A pool solar collector will help offset your heating expense but, like a lot of things relating to renewable energy, there are a lot of ways to make the solar collector create more impact to your bottom line. Heat is lost in every direction from the water in your pool. It's lost out the bottom, sides and the top. I read a good book published by the University of Alaska about heat, energy and insulation (actually it had a lot more, but this is what relates to this discussion). One theory the book reveals about heat that many, including me, didn't realize; HEAT DOES NOT RISE. Hot air rises, but heat moves in every direction. If you have a pool that has the liner sitting on the ground, you are likely losing more heat to the ground than you are out the top or sides, as the ground is much more heat conductive than air. This is one of the reasons for the new mindset (in comparison to the late 80's and early 90's) about insulation under "in-floor heat" on concrete slabs. Most builders didn't install insulation under the slabs years ago. Now, it's code in many areas, requiring insulation under the concrete. The same applies to your pool.

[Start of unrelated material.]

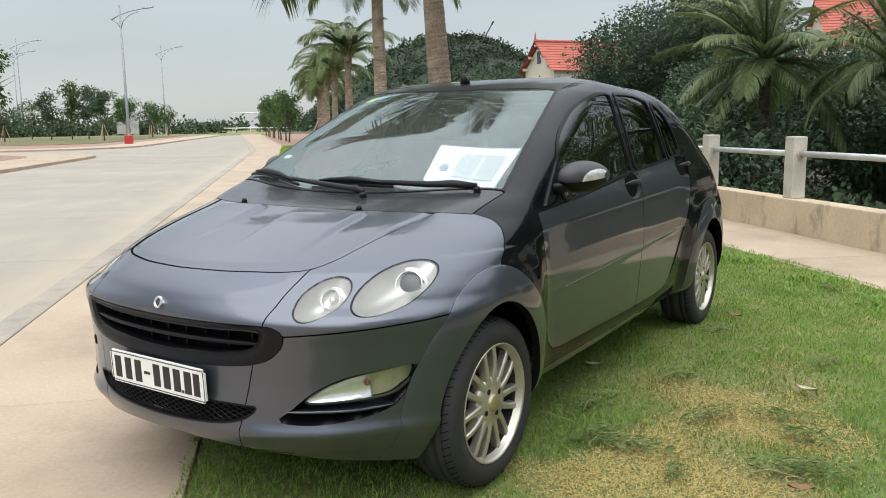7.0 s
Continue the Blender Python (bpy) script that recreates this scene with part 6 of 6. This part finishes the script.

In my particular test with pool solar collectors, we had several factors impact the end results (or perceived results) of the array. We had an unusually cold summer. I think we were losing more than a degree a day due to outside temps. The pool owner had a good cover, but no side insulation, and the liner was sitting on the ground. In the end, the solar collectors didn't "wow" the pool owner, as they expected to see quantitative results. Had they done more initially to save energy, with good insulation under the pool and on the sides, the output of the collectors would have been more noticeable.
If this information accomplishes nothing more, I hope it helps anyone thinking about building solar collectors for their pool. If a prospective builder knows how much heat an average collector puts out, and how much it takes to heat large quantities of water, they will not have unrealistic expectations of a project their likely to put significant time and money into.